Task to carry out
Find the word "location" in the material below and gather every line that contains it.

───── Data to process

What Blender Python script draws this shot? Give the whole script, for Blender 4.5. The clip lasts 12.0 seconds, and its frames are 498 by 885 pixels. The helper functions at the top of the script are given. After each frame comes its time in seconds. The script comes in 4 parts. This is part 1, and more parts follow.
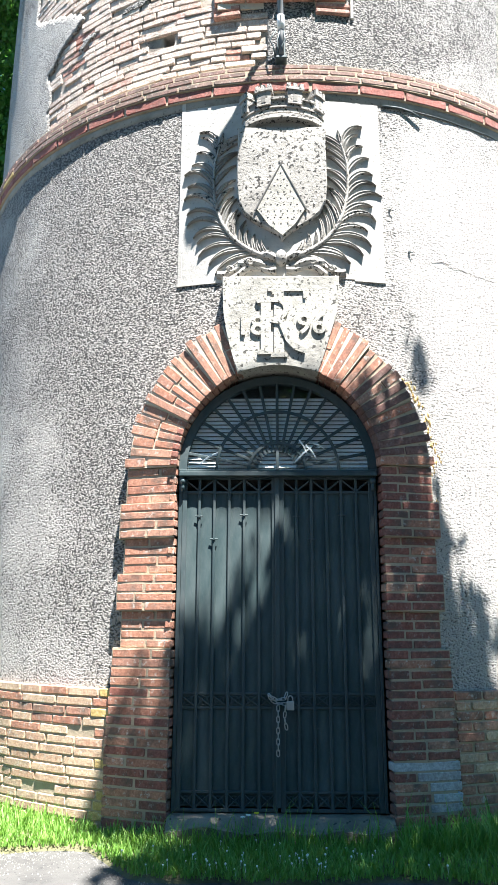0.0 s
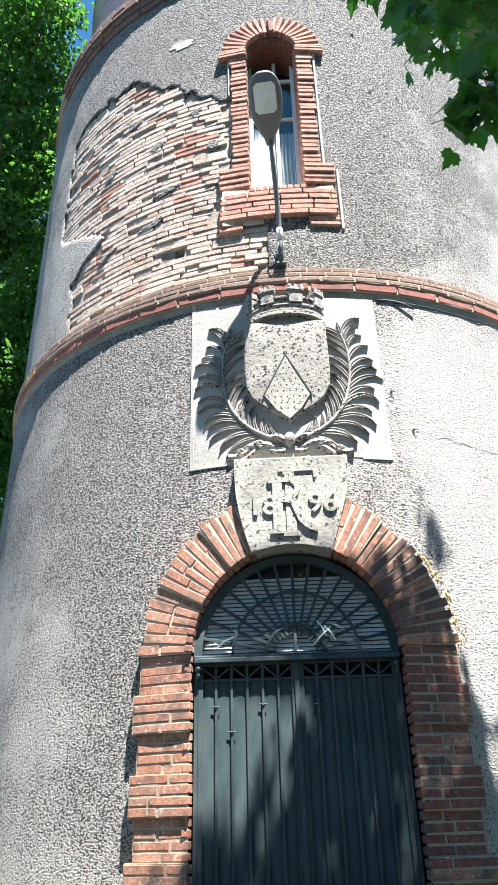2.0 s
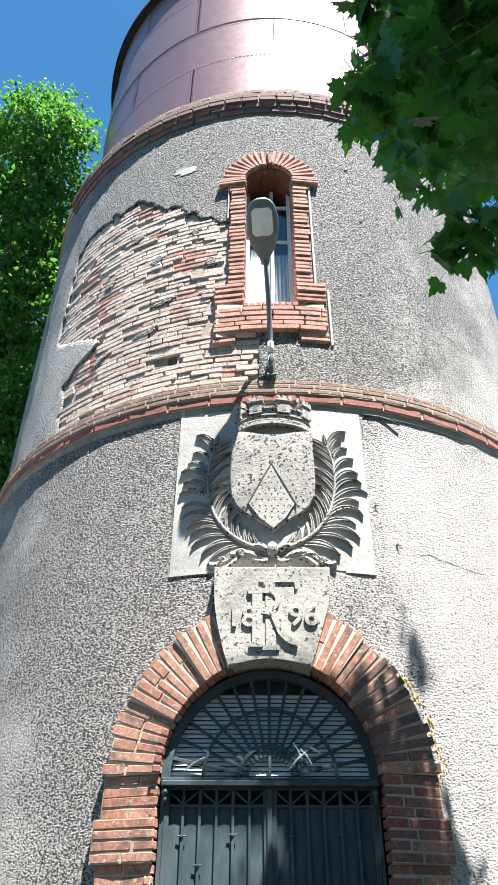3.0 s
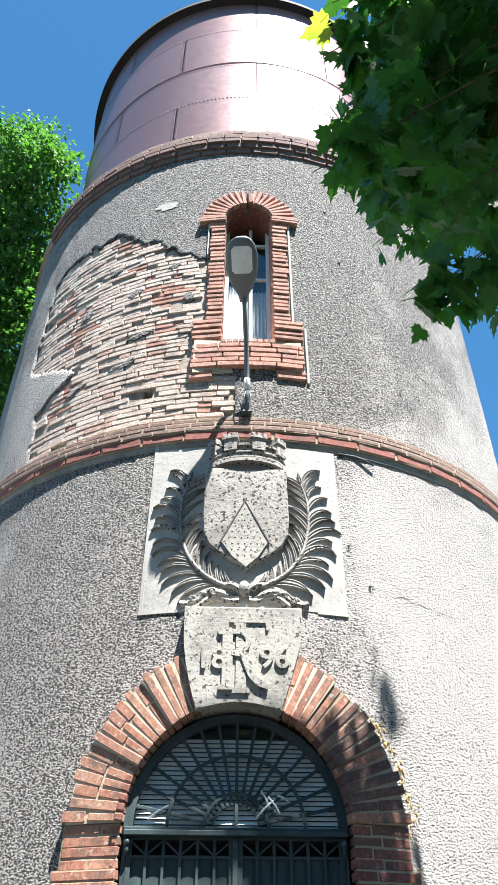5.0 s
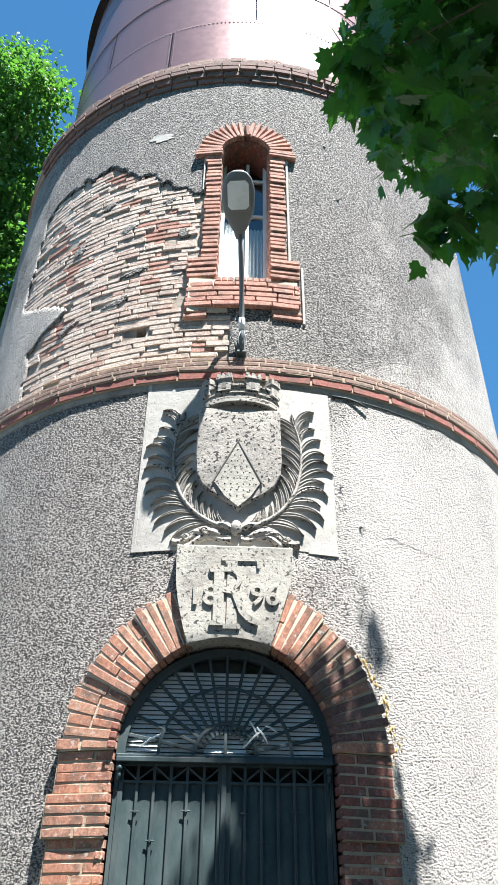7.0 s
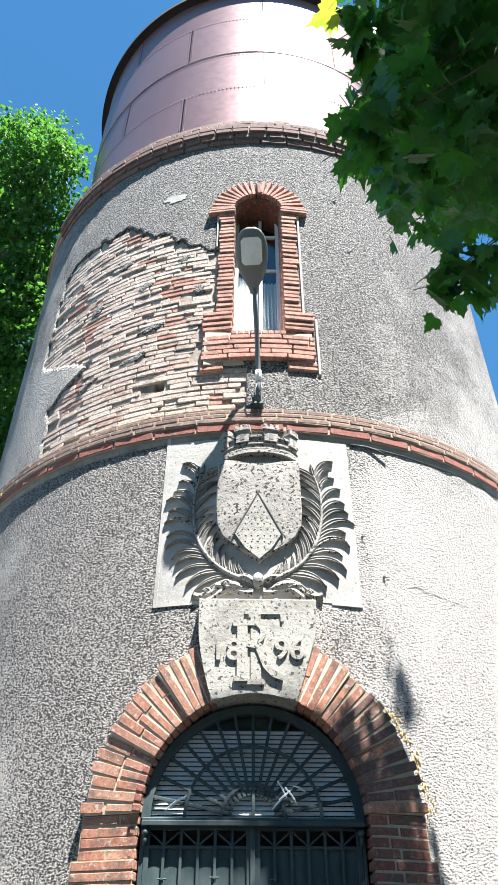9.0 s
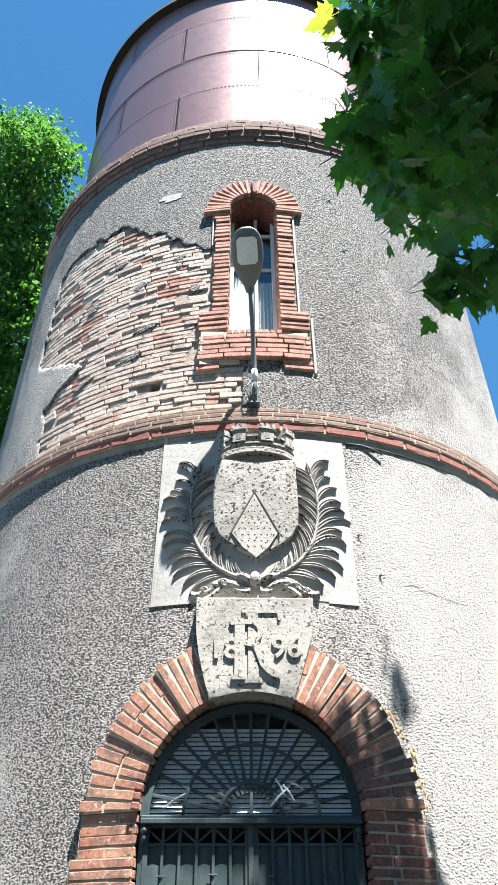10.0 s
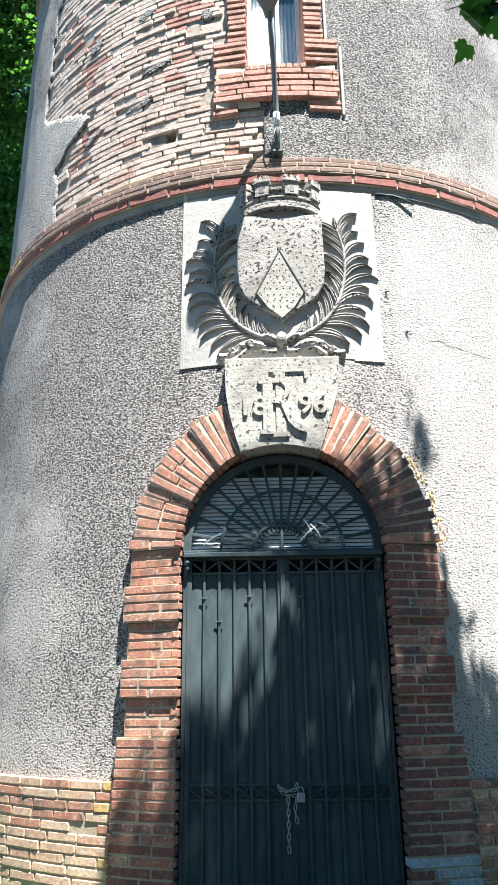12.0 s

──────────
───── Data to process

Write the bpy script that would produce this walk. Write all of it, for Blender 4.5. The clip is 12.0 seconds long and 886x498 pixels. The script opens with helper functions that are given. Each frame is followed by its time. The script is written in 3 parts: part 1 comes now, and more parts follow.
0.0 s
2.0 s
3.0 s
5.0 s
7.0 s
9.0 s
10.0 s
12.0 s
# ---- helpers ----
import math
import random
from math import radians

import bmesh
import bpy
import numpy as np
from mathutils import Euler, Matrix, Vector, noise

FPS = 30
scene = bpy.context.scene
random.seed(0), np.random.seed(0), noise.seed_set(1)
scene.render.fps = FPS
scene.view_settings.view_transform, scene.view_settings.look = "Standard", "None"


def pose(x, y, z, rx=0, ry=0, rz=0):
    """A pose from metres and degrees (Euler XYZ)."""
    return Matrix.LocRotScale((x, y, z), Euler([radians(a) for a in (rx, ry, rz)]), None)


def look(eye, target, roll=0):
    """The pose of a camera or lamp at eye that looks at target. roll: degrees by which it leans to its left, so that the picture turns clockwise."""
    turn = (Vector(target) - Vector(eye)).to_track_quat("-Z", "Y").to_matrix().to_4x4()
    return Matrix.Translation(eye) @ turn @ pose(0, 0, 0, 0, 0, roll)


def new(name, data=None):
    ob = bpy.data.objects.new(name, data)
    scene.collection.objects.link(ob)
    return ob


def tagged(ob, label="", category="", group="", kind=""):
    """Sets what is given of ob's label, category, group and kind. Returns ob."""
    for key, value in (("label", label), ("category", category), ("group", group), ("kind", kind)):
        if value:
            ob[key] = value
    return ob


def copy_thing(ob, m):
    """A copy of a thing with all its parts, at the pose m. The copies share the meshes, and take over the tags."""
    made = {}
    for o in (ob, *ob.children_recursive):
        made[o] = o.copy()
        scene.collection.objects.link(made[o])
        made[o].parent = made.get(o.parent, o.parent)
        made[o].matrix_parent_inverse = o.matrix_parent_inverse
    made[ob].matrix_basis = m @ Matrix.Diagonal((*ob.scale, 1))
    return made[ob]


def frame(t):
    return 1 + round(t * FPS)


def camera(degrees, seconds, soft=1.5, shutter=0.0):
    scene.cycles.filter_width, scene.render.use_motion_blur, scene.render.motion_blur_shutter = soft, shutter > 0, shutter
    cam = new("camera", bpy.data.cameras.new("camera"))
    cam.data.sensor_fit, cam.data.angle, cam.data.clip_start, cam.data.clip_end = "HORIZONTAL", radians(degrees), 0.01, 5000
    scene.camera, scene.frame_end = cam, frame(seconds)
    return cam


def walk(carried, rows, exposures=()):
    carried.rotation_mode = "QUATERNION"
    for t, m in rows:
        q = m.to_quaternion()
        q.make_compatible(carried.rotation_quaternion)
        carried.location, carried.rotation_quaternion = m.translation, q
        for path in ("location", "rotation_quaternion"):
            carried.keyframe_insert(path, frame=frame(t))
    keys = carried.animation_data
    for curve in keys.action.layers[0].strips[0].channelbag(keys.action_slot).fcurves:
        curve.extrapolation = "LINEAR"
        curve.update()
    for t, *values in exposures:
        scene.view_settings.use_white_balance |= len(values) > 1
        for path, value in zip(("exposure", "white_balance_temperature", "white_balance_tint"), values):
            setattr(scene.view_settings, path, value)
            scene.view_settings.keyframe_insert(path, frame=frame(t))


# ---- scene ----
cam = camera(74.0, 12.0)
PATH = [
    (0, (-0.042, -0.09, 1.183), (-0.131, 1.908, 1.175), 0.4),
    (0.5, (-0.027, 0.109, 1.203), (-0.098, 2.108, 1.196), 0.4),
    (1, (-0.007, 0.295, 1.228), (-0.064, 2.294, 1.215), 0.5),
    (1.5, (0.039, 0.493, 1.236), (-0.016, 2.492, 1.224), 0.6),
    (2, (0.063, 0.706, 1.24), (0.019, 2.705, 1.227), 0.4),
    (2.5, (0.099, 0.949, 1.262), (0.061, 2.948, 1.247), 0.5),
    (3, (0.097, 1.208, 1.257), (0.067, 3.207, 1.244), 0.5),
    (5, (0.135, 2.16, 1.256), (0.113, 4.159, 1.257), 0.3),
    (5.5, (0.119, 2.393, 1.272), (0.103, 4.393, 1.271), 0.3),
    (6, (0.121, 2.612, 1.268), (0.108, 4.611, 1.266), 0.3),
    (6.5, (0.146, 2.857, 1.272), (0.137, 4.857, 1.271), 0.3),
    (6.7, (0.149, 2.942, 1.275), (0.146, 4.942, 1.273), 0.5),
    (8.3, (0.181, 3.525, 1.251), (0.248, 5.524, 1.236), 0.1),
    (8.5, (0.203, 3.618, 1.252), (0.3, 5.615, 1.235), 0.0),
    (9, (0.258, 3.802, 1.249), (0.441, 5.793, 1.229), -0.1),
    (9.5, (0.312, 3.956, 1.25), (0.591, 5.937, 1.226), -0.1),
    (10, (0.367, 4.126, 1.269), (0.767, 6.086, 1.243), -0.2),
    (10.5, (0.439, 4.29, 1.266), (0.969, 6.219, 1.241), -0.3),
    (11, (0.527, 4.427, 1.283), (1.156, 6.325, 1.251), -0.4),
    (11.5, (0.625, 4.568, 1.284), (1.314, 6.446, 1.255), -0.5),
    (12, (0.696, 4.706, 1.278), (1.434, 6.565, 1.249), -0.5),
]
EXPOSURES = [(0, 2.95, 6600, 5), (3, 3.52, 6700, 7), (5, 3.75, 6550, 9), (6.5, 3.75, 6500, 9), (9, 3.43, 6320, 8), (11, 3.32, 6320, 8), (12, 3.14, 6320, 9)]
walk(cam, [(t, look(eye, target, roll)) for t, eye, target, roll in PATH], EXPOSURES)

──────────
───── Data to process

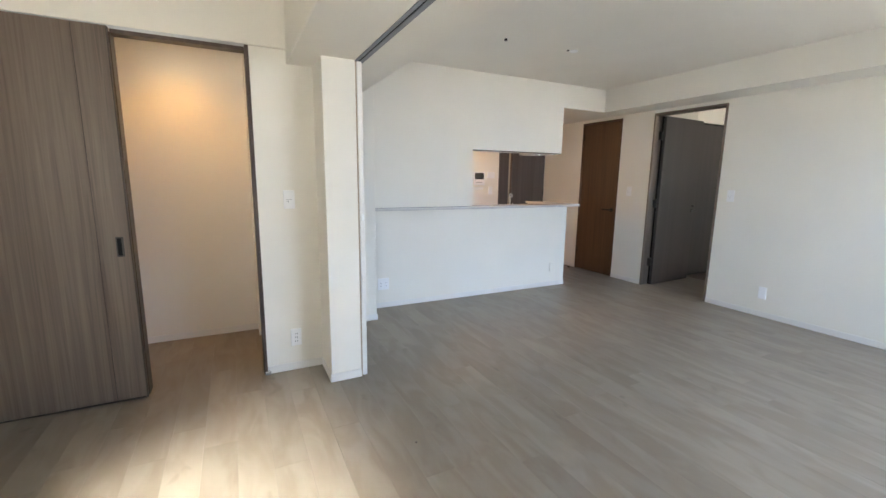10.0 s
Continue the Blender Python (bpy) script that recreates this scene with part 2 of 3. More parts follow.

──────────

Output for this exercise
        carried.location, carried.rotation_quaternion = m.translation, q
        for path in ("location", "rotation_quaternion"):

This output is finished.